Beneath the Black Hills of South Dakota, scientists at the Sanford Underground Research Facility are using a device called a Large Underground Xenon (LUX) detector to hunt for particles of dark matter, the mysterious substance that's believed to account for most of the matter in the universe. Inside the massive device, which contains a third of a ton of liquid xenon inside a titanium vessel, an array of sensitive light detectors wait for the moment when a dark matter particle will collide with a xenon atom and emit a tiny flash of light.
In hopes of capturing the faint signal, LUX has been placed under a mile-thick layer of rock, which will help shield it from cosmic rays and other radiation that might interfere with the signal.
So far, LUX hasn't yet detected dark matter. But with a new set of calibration techniques that improve the detector's sensitivity, researchers hope to soon, finally, spot dark matter. "It is vital that we continue to push the capacity of our detector," says Brown University physics professor Rick Gaitskell in a press release.

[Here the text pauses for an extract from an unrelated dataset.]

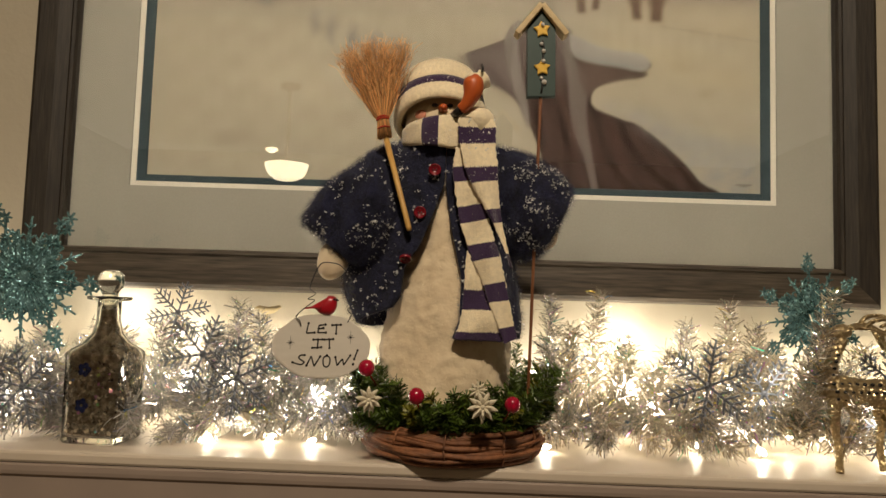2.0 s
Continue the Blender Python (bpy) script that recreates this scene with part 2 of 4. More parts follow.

If scientists do finally identify dark matter particles, it'll be the culmination of a search that dates back to the 1930s. That's when a Swiss astronomer named Fritz Zwicky determined the speed at which a distant cluster of galaxies revolved was an indication that they contained much more mass than observable light from them suggested.
Since then, scientists have been searching for dark matter and trying to figure out what exactly it is. In recent years researchers have relied on tools ranging from Europe's atom-smashing Large Hadron Collider to NASA's orbiting Chandra X-ray Observatory.
Assuming that researchers eventually come to grips with the nature of dark matter, another question may arise: Is there a way for humans to make use of it? Is this research just to help us understand the universe, or are there applicable technologies we could develop?
Liu's concept is based upon the not-yet-verified assumption that dark matter is made up of neutralinos, particles without any electrical charge. Neutralinos also happen to be antiparticles, which means that when they collide under the right circumstances, they annihilate each other and convert all of their mass to energy.
If that turns out to be true, a pound of dark matter could produce nearly 5 billion times the energy as the equivalent amount of dynamite. Yes, billion with a "b." That means a dark matter reactor would have plenty of oomph to propel a rocket ship through the cosmos, and a big enough core could accelerate the craft at close to the speed of light, according to Liu's paper.
Reaching the Stars
As a New Scientist article details, Liu's dark matter engine would be very different from a conventional rocket. Essentially, it would be a box with a door that would open in the direction of the rocket's movement to scoop up dark matter. When dark matter goes into the box, the door closes, and the box shrinks to compress the dark matter and increase the rate of annihilation. Once the particles are turned to energy, the door opens again, and the energy propels the craft. The cycle would be repeated throughout the space voyage.
One advantage of the dark matter engine would be that a spaceship wouldn't need to carry much fuel, because it could gather more along the way from the abundant dark matter in parts of the universe. And the faster that the rocket travels, the more rapidly it will scoop up dark matter and accelerate.
A 100-ton (90.7-metric ton) rocket ship theoretically could approach the speed of light within a few days. That, in turn, would shave the time needed to travel to Proxima Centauri, the nearest star to our solar system, from tens of thousands of years to perhaps five.
And beyond that, of course, there are the technologies and inventions that are unknown and seem impossible — until we realize they're possible.